American Cable Association president Matt Polka boiled down ACA's response to the FCC's broadband privacy proposal into four groups, which he planned to serve up to Senate Commerce Committee members at a hearing Tuesday according to a copy of his prepared testimony.
Polka says 1) his members are already subject to privacy and data security obligations—cable and voice among them—and have an "excellent track record; 2) the FCC already has a regulatory model in the Federal Trade Commission approach to privacy that has its own proven track record; 3) the FCC's new rules would be needlessly burdensome on the smaller operators he represents; and 4) given that, the FCC should provide tailored exemptions, extended compliance deadlines, and streamlined rules for those operators if it proceeds on its present course.

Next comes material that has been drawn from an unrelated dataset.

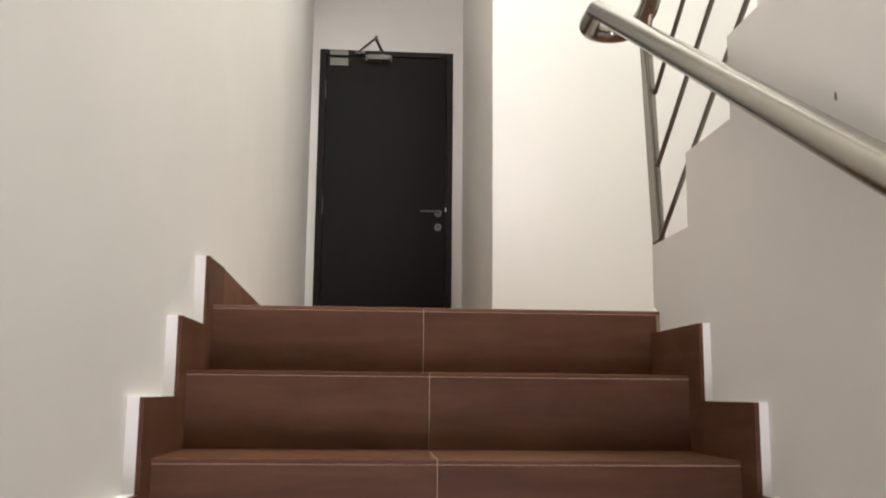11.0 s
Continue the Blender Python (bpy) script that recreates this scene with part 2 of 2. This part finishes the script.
# top landing: wall facing the stairs, recess with the door
bm = block(ALC_X, SIDE_X + TH, WALL_Y, WALL_Y + 0.12, T - 0.25, ROOF)
box(bm, ALC_X, ALC_X + 0.12, WALL_Y + 0.12, DOOR_Y + 0.3, T - 0.25, ROOF)
setting("wall_north", bm, PAINT, "white wall and return beside the door recess", "wall")
# unseen slab added to keep overhead light off the recess
setting("recess_light_block", block(XL - 0.02, ALC_X, WALL_Y, DOOR_Y, T + 3.5, T + 3.65), PAINT, "added unseen white slab that shades the door recess", "ceiling")
DXL, DXR, DH = -0.508, 0.435, 2.176
bm = block(XL - TH, DXL, DOOR_Y, DOOR_Y + 0.12, T - 0.25, ROOF)
box(bm, DXR, ALC_X, DOOR_Y, DOOR_Y + 0.12, T - 0.25, ROOF)
box(bm, DXL, DXR, DOOR_Y, DOOR_Y + 0.12, T + DH, ROOF)
setting("wall_door_recess", bm, PAINT, "white wall round the dark door", "wall")
setting("wall_behind_door", block(XL - TH, ALC_X + 0.12, DOOR_Y + 0.14, DOOR_Y + 0.3, T - 0.25, T + DH + 0.2), PAINT, "plain wall closing the room behind the door", "wall")
D2A, D2B = 1.10, 2.045
setting("wall_behind_side_door", block(SIDE_X + TH + 0.01, SIDE_X + TH + 0.1, D2A - 0.2, D2B + 0.2, T - 0.25, T + DH + 0.2), PAINT, "plain wall closing the room behind the side door", "wall")
bm = block(SIDE_X, SIDE_X + TH, UP_END - TH, D2A, T - 0.25, ROOF)
box(bm, SIDE_X, SIDE_X + TH, D2B, WALL_Y, T - 0.25, ROOF)
box(bm, SIDE_X, SIDE_X + TH, D2A, D2B, T + DH, ROOF)
setting("wall_east", bm, PAINT, "white wall beside the upper flight with a dark door", "wall")
setting("wall_upper_end", block(XR + 0.10, SIDE_X, UP_END - TH, UP_END, T, ROOF), PAINT, "plain white end wall of the upper flight", "wall")
setting("floor_landing", block(XL, SIDE_X + TH, 0.02, DOOR_Y + 0.3, T - 0.25, T - 0.0015), GROUT, "pale tile bed and joints of the top landing", "floor")
prof = [(UP_Y, T - 0.2)]
for k in range(UP_N):
    prof += [(UP_Y - k * UP_GOING, T + (k + 1) * UP_RISE - 0.003), (UP_Y - (k + 1) * UP_GOING, T + (k + 1) * UP_RISE - 0.003)]
prof += [(UP_END, T + UP_N * UP_RISE - 0.003), (UP_END, T + UP_N * UP_RISE - 0.25), (yk, T + UP_N * UP_RISE - 0.25)]
setting("upper_stairs", prism(prof, XR + 0.10, SIDE_X), SCREED, "pale grey cement steps of the upper flight", "stairs")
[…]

"While a suite of extensions, exemptions, and rationalized rules would not be as effective as adopting rules consistent with the FTC framework," says Polka, "it would address the concerns of smaller providers and many others in the record..."
"ACA members have a strong record of protecting consumer data and complying with myriad state and federal privacy and data security laws," Polka says. "Based on this experience, we urge the Commission to adopt the time-tested privacy framework employed by the FTC."
The FCC took over broadband privacy regulation from the FTC when it reclassified ISPs under Title II common carrier regs. The FTC, which has more limited rulemaking authority, enforced broadband privacy as it still does edge-provider privacy, by enforcing violations of voluntary policies as false and deceptive practices.